### Data block
+===+

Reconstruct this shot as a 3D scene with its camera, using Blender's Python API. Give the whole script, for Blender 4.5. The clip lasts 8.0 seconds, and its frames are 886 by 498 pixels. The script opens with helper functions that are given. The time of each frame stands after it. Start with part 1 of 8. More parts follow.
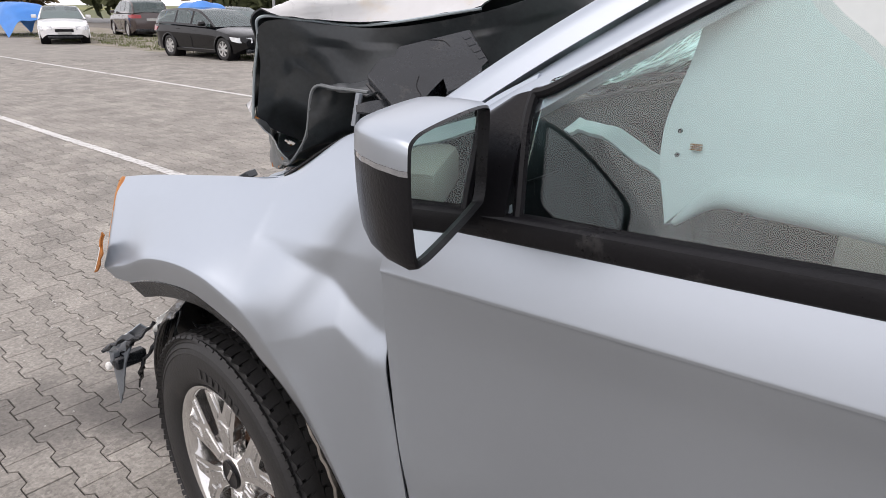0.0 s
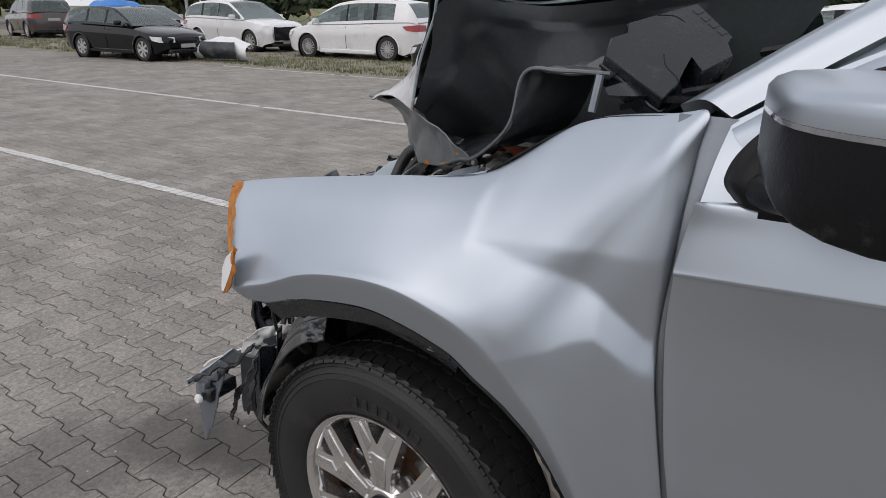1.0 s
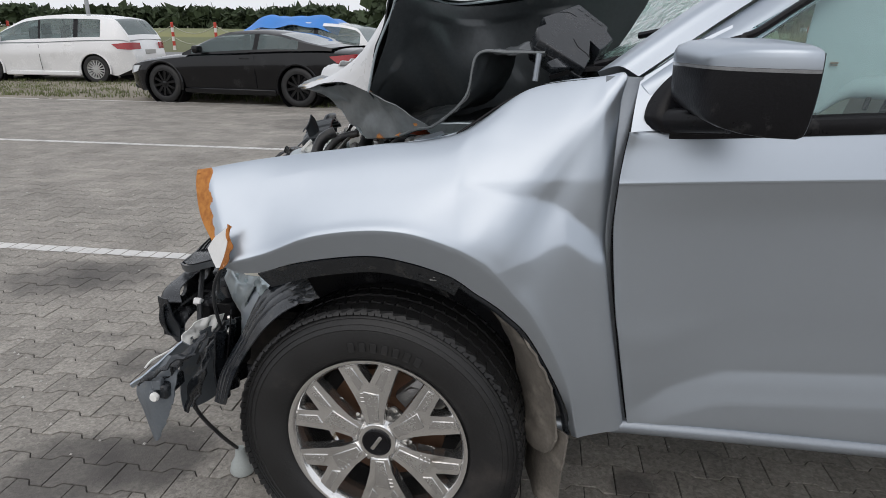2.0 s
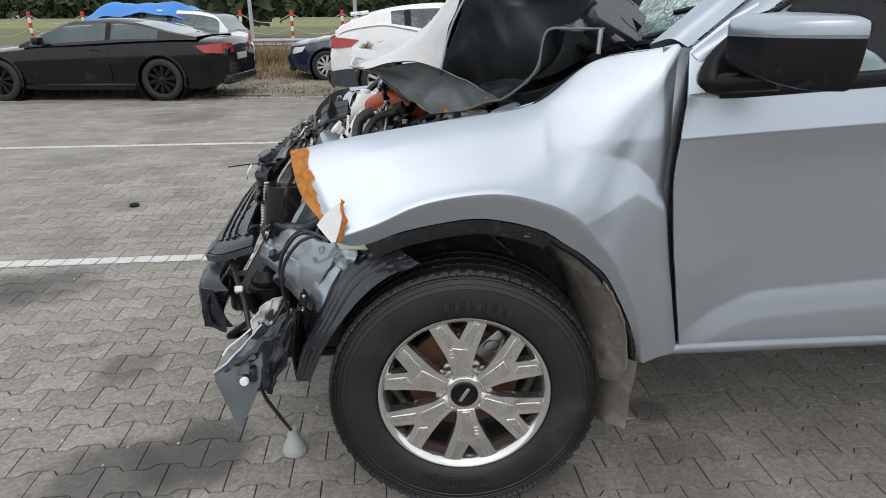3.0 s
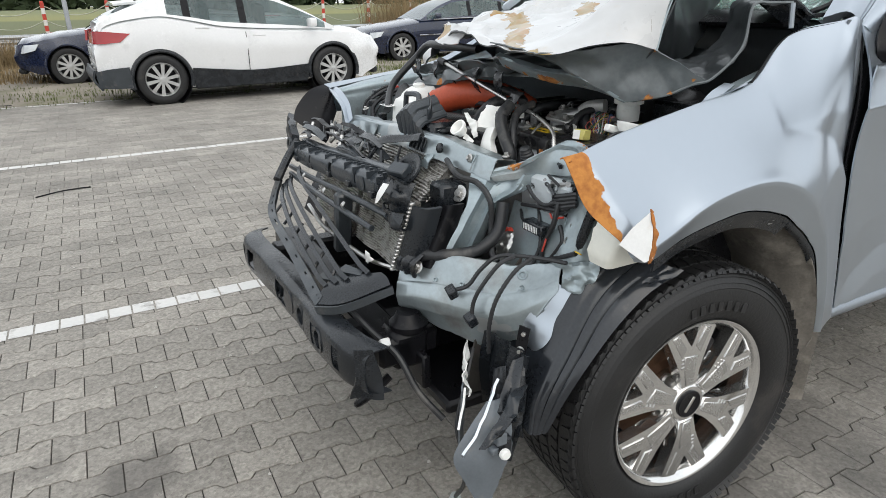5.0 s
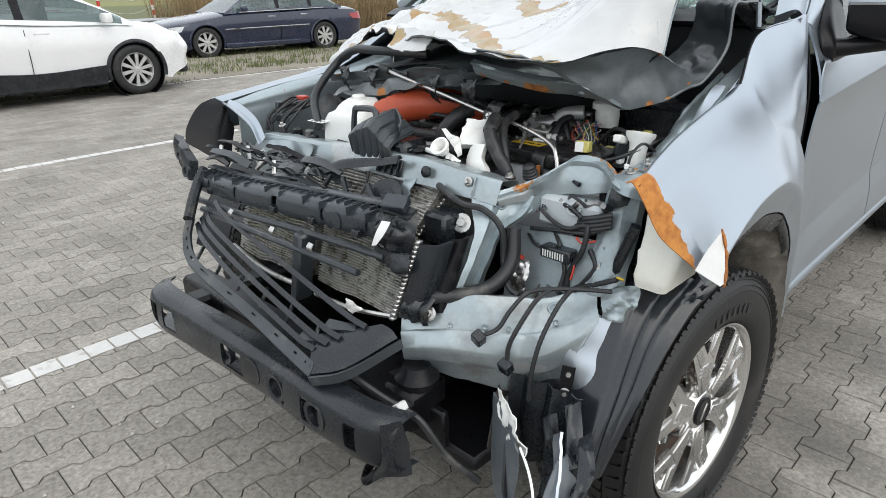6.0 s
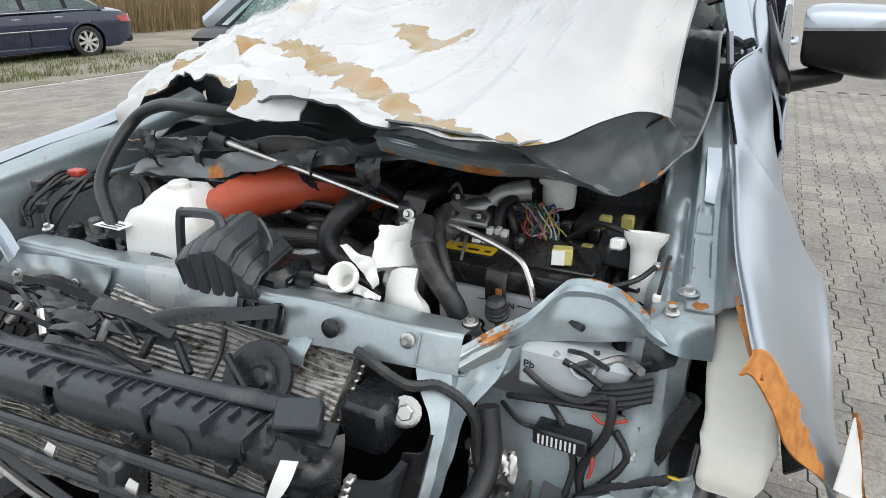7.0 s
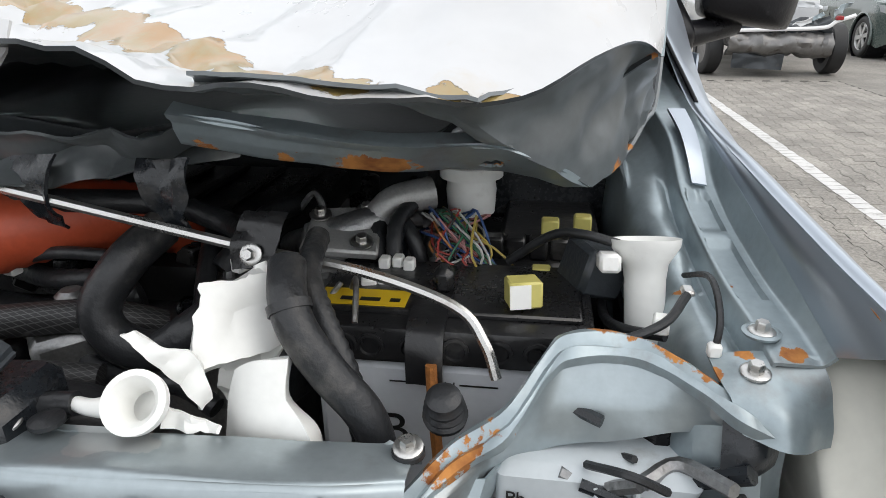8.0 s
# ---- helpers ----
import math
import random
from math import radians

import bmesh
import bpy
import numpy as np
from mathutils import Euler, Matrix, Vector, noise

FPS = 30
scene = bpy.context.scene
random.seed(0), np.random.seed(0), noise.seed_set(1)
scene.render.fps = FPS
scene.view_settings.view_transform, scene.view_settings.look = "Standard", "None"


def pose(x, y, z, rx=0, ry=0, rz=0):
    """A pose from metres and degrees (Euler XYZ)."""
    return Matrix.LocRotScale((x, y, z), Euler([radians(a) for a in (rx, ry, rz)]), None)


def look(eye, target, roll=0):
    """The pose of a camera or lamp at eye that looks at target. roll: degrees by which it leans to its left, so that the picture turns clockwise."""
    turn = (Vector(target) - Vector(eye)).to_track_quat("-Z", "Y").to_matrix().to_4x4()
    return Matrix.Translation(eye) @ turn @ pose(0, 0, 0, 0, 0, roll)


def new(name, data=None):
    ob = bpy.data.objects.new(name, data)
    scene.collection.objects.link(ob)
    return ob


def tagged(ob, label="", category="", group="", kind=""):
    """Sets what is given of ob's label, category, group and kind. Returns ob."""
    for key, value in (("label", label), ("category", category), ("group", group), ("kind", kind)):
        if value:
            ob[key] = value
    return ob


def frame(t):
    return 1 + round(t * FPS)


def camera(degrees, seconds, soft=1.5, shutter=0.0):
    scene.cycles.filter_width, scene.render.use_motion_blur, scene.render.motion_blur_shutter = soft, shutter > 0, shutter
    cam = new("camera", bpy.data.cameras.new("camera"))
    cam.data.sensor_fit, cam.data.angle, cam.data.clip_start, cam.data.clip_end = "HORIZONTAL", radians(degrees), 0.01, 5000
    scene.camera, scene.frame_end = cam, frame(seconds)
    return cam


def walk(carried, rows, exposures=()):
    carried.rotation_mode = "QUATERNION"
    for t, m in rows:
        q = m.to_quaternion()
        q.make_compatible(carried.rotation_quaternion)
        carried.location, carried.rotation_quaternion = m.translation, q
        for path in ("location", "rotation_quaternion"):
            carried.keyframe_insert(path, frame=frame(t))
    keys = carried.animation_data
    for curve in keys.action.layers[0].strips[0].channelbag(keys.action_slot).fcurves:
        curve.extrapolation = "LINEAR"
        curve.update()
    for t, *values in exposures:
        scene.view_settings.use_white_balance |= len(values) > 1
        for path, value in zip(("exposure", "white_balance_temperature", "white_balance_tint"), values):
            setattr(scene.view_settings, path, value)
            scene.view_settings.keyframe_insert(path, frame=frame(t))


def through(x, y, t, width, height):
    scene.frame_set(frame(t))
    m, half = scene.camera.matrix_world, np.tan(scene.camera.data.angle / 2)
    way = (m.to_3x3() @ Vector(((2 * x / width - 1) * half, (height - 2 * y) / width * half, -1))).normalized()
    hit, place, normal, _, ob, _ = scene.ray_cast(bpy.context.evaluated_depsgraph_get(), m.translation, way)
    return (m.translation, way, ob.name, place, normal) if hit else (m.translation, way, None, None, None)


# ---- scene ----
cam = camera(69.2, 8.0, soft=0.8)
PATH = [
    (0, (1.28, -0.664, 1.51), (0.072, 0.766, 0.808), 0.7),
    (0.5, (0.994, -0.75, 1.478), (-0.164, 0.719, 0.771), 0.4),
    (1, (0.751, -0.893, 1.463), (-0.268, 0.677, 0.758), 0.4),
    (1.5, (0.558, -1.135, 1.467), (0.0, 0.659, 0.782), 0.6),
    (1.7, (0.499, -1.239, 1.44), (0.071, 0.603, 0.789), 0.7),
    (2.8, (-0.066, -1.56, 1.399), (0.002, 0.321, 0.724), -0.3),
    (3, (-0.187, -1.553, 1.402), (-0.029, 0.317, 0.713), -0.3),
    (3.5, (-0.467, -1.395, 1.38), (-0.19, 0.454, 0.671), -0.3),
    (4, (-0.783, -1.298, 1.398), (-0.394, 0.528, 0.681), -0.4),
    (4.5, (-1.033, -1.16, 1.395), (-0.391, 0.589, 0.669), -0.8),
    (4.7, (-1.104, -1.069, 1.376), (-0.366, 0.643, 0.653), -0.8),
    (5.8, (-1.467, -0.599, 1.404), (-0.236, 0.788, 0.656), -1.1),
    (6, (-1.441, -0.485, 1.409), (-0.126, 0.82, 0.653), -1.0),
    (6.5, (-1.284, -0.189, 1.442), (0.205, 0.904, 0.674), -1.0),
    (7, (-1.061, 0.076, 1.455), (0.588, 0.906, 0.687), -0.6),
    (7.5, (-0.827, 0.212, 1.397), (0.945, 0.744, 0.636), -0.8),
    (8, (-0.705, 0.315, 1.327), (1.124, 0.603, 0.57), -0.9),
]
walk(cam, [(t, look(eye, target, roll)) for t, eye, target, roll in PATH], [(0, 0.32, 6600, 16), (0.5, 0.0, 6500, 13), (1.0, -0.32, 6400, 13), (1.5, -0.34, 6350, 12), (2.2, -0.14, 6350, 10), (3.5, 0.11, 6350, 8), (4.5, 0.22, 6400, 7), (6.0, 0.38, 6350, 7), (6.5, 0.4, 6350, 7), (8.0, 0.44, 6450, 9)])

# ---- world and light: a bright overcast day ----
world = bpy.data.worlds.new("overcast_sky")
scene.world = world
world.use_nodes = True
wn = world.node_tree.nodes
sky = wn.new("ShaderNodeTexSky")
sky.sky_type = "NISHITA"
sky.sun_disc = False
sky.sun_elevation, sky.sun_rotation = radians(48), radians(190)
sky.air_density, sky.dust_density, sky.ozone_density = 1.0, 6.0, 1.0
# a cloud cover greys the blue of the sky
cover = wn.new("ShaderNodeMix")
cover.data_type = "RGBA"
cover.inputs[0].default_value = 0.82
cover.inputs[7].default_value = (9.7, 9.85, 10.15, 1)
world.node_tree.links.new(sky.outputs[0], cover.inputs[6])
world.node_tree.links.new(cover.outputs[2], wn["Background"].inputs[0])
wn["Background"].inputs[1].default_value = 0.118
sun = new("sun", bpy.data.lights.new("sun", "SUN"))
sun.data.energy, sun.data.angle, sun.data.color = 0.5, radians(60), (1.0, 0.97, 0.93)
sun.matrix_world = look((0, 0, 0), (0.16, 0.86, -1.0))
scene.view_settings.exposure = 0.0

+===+

### Task goal
Which lines hold the word "kind"? Copy all of them.

### Expected answer
def tagged(ob, label="", category="", group="", kind=""):
    """Sets what is given of ob's label, category, group and kind. Returns ob."""
    for key, value in (("label", label), ("category", category), ("group", group), ("kind", kind)):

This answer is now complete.